Basically, we want to be able to get the following data, sorted by age ascending:
Name | Birthday | Death |
Michael Stonebraker | 1943 | N/A |
Sir Tim Berners-Lee | 1955 | N/A |
Narges Mohammadi | 1972 | N/A |
Sir Terry Prachett | 1948 | 2015 |
Agatha Christie | 1890 | 1976 |
This doesn’t look hard, right? I mean, all you need to do is something like:
order by datediff( coalesce(Death, now()), Birthday )
Easy enough, and would work great if you have a small number of items to sort. What happens if we want to sort over 10M records?
Look at the manner in which we are ordering, that will require us to evaluate each and every record. That means we’ll have to scan through the entire list and sort it. This can be really expensive. And because we are sorting over a date (which changes), you can’t even get away with a computed field.
RavenDB will refuse to run queries that can only work with small amounts of data but will fail as the data grows. This is part of our philosophy, saying that things should Just Work. Of course, in this case, it doesn’t work, so the question is how this aligns with our philosophy?
The idea is simple. If we cannot make it work in all cases, we will reject it outright. The idea is to ensure that your system is not susceptible to hidden traps. By explicitly rejecting it upfront, we make sure that you’ll have a good solution and not something that will fail as your data size grows.

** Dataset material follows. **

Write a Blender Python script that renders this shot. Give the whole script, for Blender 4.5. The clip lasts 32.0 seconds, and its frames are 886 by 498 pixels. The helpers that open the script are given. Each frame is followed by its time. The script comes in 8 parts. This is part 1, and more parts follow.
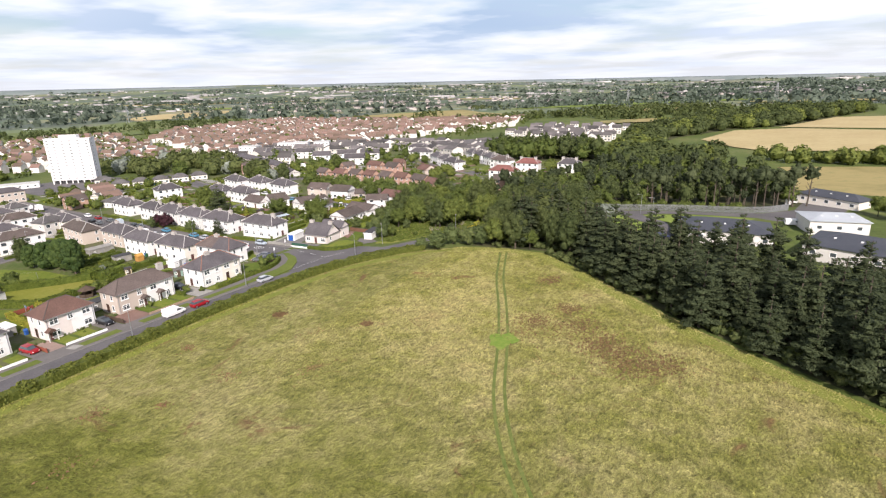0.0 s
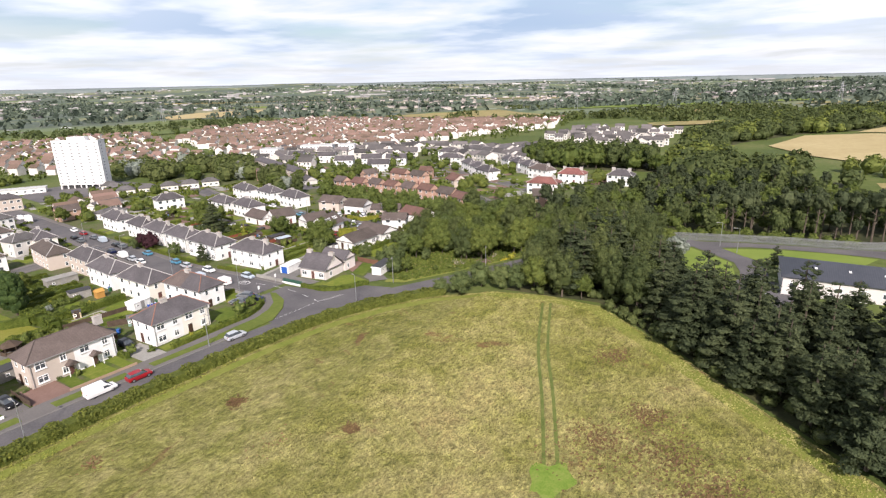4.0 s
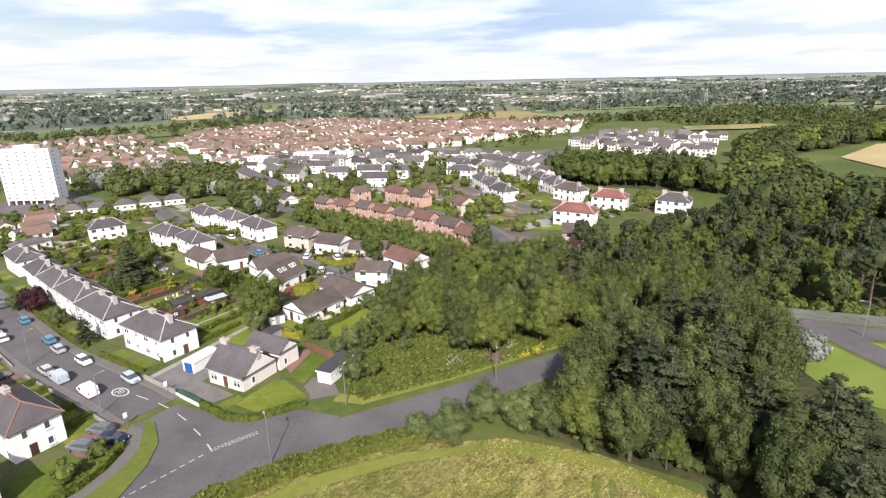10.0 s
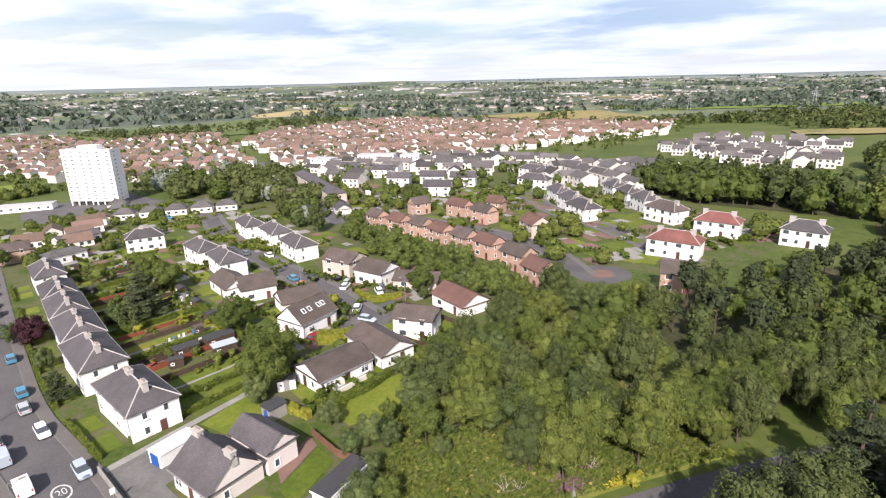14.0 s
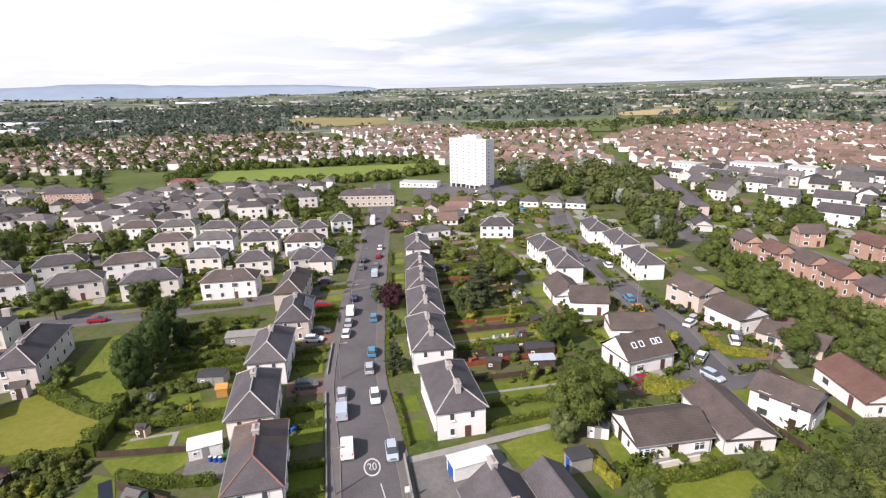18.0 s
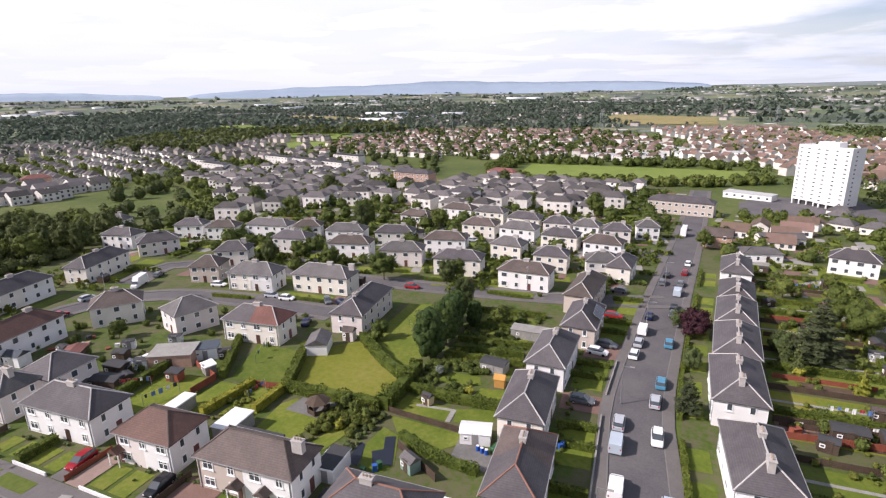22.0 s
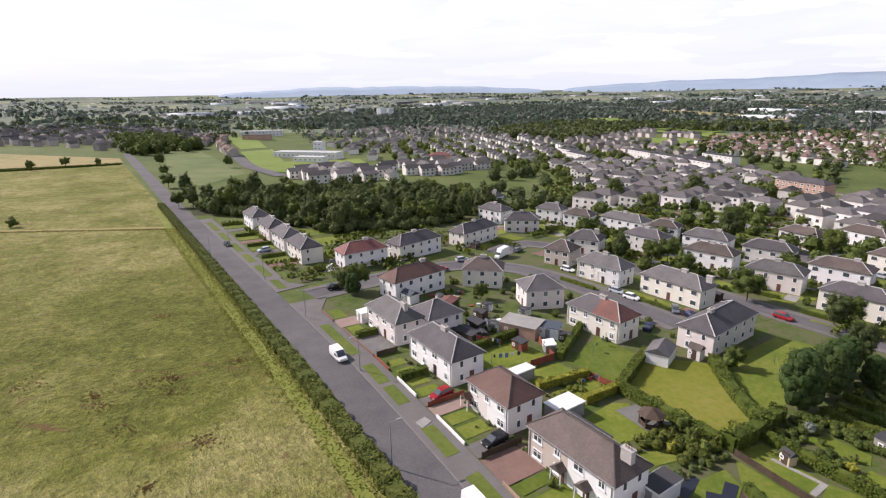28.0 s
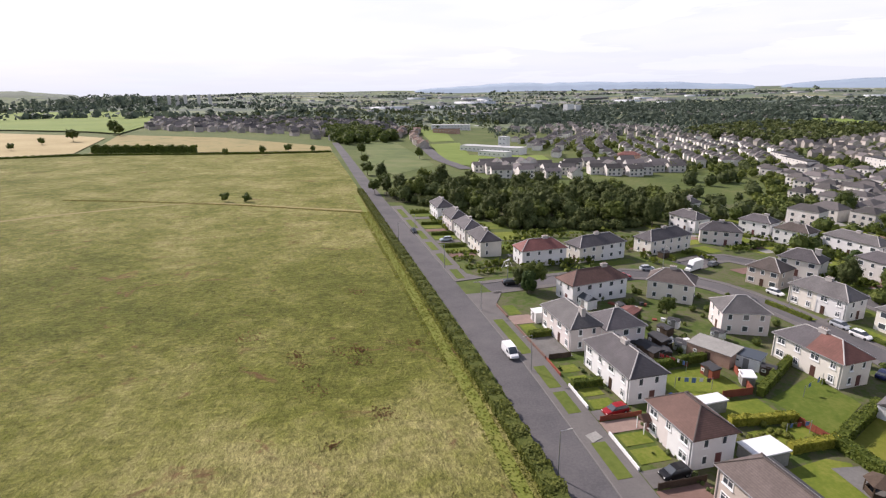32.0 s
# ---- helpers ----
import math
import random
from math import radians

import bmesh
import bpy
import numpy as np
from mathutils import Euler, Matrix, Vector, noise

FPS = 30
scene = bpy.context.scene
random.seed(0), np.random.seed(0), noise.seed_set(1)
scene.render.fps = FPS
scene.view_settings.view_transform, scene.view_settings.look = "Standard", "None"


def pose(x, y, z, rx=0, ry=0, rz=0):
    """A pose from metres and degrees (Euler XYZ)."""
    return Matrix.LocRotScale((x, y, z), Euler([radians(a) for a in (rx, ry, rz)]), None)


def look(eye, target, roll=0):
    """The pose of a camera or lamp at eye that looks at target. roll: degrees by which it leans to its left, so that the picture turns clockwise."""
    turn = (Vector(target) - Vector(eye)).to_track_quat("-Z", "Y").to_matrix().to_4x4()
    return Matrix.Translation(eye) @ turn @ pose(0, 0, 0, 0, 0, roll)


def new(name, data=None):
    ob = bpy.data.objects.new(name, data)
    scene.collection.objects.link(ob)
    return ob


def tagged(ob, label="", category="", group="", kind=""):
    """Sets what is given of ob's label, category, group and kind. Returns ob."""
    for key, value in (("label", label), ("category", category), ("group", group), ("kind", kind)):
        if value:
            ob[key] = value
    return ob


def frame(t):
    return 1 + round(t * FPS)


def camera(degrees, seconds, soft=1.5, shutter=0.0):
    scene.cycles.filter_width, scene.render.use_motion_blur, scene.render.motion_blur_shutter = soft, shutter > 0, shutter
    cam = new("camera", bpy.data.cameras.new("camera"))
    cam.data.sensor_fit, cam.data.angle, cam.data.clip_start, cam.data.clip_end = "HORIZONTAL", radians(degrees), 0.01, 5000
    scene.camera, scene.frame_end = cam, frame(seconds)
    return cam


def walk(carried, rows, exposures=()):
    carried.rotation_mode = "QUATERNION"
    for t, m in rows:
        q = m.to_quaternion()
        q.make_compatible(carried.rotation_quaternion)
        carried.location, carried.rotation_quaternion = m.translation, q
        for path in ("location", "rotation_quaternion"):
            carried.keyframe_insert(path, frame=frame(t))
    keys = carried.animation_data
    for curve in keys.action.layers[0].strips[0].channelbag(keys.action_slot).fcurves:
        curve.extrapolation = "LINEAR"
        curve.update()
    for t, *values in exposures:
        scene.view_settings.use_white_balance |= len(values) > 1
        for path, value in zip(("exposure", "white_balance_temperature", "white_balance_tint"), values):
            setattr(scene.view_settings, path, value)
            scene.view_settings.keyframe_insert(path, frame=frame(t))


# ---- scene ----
cam = camera(78.8, 32.0, 1.25)
METRES, EYE, TILT, LEAN, TURN = 150.0, 45.0, -0.95, -1.74, 28.6
ROWS = [
    (0.0, 0.0, 0.0, 0.0, -0.84, -16.21, 2.9),
    (0.5, 0.003, 0.0305, 0.0002, 0.23, -16.13, 2.87),
    (1.0, 0.0056, 0.0609, 0.0006, 0.99, -16.11, 2.86),
    (1.5, 0.0075, 0.0914, 0.001, 1.51, -16.11, 2.84),
    (2.0, 0.0093, 0.1217, 0.0015, 1.91, -16.09, 2.84),
    (2.5, 0.0109, 0.1521, 0.0018, 2.23, -16.11, 2.85),
    (3.0, 0.0123, 0.1824, 0.0024, 2.47, -16.11, 2.83),
    (3.5, 0.0137, 0.2127, 0.0027, 2.69, -16.13, 2.81),
    (5.5, 0.0197, 0.3356, 0.0042, 3.48, -16.06, 2.78),
    (6.0, 0.0208, 0.366, 0.0046, 3.63, -16.06, 2.77),
    (6.5, 0.022, 0.3965, 0.0048, 3.77, -16.08, 2.78),
    (7.0, 0.0234, 0.4271, 0.0052, 3.91, -16.07, 2.77),
    (7.5, 0.025, 0.4577, 0.0056, 4.08, -16.07, 2.78),
    (8.0, 0.0266, 0.4884, 0.0056, 4.26, -16.07, 2.78),
    (8.5, 0.0277, 0.5187, 0.0062, 4.4, -16.07, 2.79),
    (9.0, 0.0285, 0.5489, 0.0064, 4.52, -16.06, 2.77),
    (9.5, 0.0293, 0.579, 0.0068, 4.64, -16.09, 2.8),
    (10.0, 0.0301, 0.6091, 0.0072, 4.74, -16.09, 2.78),
    (10.5, 0.0311, 0.6391, 0.0075, 4.86, -16.09, 2.8),
    (11.0, 0.0322, 0.6691, 0.008, 5.01, -16.11, 2.78),
    (11.5, 0.0329, 0.6991, 0.0084, 5.14, -16.14, 2.8),
    (12.0, 0.0329, 0.7284, 0.009, 5.35, -16.15, 2.81),
    (12.5, 0.0317, 0.7551, 0.0096, 5.82, -16.13, 2.82),
    (13.0, 0.03, 0.7783, 0.0098, 7.13, -16.09, 2.84),
    (13.5, 0.0269, 0.798, 0.0104, 9.22, -16.02, 2.8),
    (15.5, 0.0093, 0.8533, 0.0125, 26.37, -15.34, 2.53),
    (16.0, 0.0031, 0.8643, 0.0127, 30.62, -15.18, 2.41),
    (16.5, -0.0036, 0.8738, 0.0127, 34.76, -15.06, 2.26),
    (17.0, -0.0107, 0.8831, 0.0127, 38.97, -14.95, 2.14),
    (17.5, -0.0181, 0.8906, 0.0132, 43.68, -14.83, 1.99),
    (18.0, -0.0264, 0.8971, 0.0131, 49.13, -14.7, 1.79),
    (18.5, -0.0343, 0.9033, 0.0131, 54.85, -14.58, 1.59),
    (19.0, -0.0418, 0.9076, 0.0136, 59.91, -14.49, 1.41),
    (19.5, -0.0484, 0.911, 0.0133, 64.49, -14.42, 1.23),
    (20.0, -0.0545, 0.9135, 0.0134, 67.99, -14.38, 1.1),
    (20.5, -0.0593, 0.9146, 0.0134, 71.09, -14.38, 0.98),
    (21.0, -0.0627, 0.9146, 0.0132, 74.49, -14.38, 0.83),
    (21.5, -0.0653, 0.9143, 0.0132, 77.88, -14.37, 0.67),
    (22.0, -0.0671, 0.9131, 0.0129, 81.18, -14.4, 0.54),
    (22.5, -0.0686, 0.9123, 0.0129, 83.95, -14.45, 0.45),
    (23.0, -0.0696, 0.9109, 0.0127, 86.55, -14.5, 0.34),
    (23.5, -0.0707, 0.909, 0.0126, 89.02, -14.56, 0.26),
    (24.0, -0.072, 0.9079, 0.0123, 91.2, -14.58, 0.17),
    (24.5, -0.0734, 0.9065, 0.0122, 93.27, -14.63, 0.13),
    (26.5, -0.0764, 0.898, 0.0113, 107.06, -14.84, -0.35),
    (27.0, -0.077, 0.8959, 0.0112, 110.94, -14.93, -0.47),
    (27.5, -0.0773, 0.8939, 0.011, 114.48, -15.01, -0.56),
    (28.0, -0.0775, 0.8918, 0.0109, 117.69, -15.09, -0.67),
    (28.5, -0.0776, 0.8899, 0.0109, 120.01, -15.16, -0.75),
    (29.0, -0.0777, 0.8879, 0.011, 122.16, -15.24, -0.8),
    (29.5, -0.0778, 0.886, 0.0111, 124.65, -15.34, -0.85),
    (30.0, -0.0779, 0.8842, 0.011, 127.23, -15.44, -0.9),
    (30.5, -0.0779, 0.8824, 0.011, 129.8, -15.54, -0.94),
    (31.0, -0.0776, 0.8803, 0.0111, 132.24, -15.63, -0.98),
    (31.5, -0.0778, 0.8788, 0.0111, 134.33, -15.7, -1.0),
    (32.0, -0.0777, 0.8769, 0.0113, 136.61, -15.8, -1.05),
]
walk(cam, [(t, pose(0, 0, EYE, TILT, LEAN, TURN) @ pose(METRES * x, METRES * y, METRES * z, 90 + pitch, roll, yaw)) for t, x, y, z, yaw, pitch, roll in ROWS], [(0.0, 0.40, 6320, 16), (8.0, 0.46, 6300, 16), (12.0, 0.58, 6280, 16), (16.0, 0.38, 6270, 18), (19.0, 0.28, 6220, 20), (24.0, 0.20, 6120, 21), (28.0, 0.20, 6180, 20), (32.0, 0.18, 6220, 20)])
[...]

What is the appropriate behavior here, then? How can we make it work with RavenDB?
The key issue is that we want to be able to figure out what is the value we’ll sort on during the indexing stage. This is important because otherwise we’ll have to compute it across the entire dataset for each query. We can do that in RavenDB by exposing that value to the index.
We cannot just call DateTime.Today, however. That won’t work when the day rolls over, of course. So instead, we store that value in a document config/current-date, like so:
{ // config/current-date
"Date": "2024-10-10T00:00:00.0000000"
}
Once this is stored as a document, we can then write the following index:
from p in docs.People
let end = p.Death ?? LoadDocument("config/current-date", "Config").Date
select new
{
Age = end - p.Birthday
}
And then query it using:
from index 'People/WithAge'
order by Age desc
That works beautifully, of course, until the next day. What happens then? Well, we’ll need to schedule an update to the config/current-date document to correct the date.
At that point, because there is an association created between all the documents that loaded the current date, the indexing engine in RavenDB will go and re-index them. The idea is that at any given point in time, we have already computed the value, and can run really quick queries and sort on it.
When you update the configuration document, it is a signal that we need to re-index the referencing documents. RavenDB is good at knowing how to do that on a streaming basis, so it won’t need to do a huge amount of work all at once.
You’ll also note that we only load the configuration document if we don’t have an end date. So the deceased people’s records will not be affected or require re-indexing.
In short, we can benefit from querying over the age without incurring query time costs and can defer those costs to background indexing time. The downside is that we need to set up a cron job to make it happen, but that isn’t too big a task, I think.
You can utilize similar setups for other scenarios where you need to query over changing values. The performance benefits here are enormous. And what is more interesting, even if you have a huge amount of data, this approach will just keep on ticking and deliver great results at very low latencies.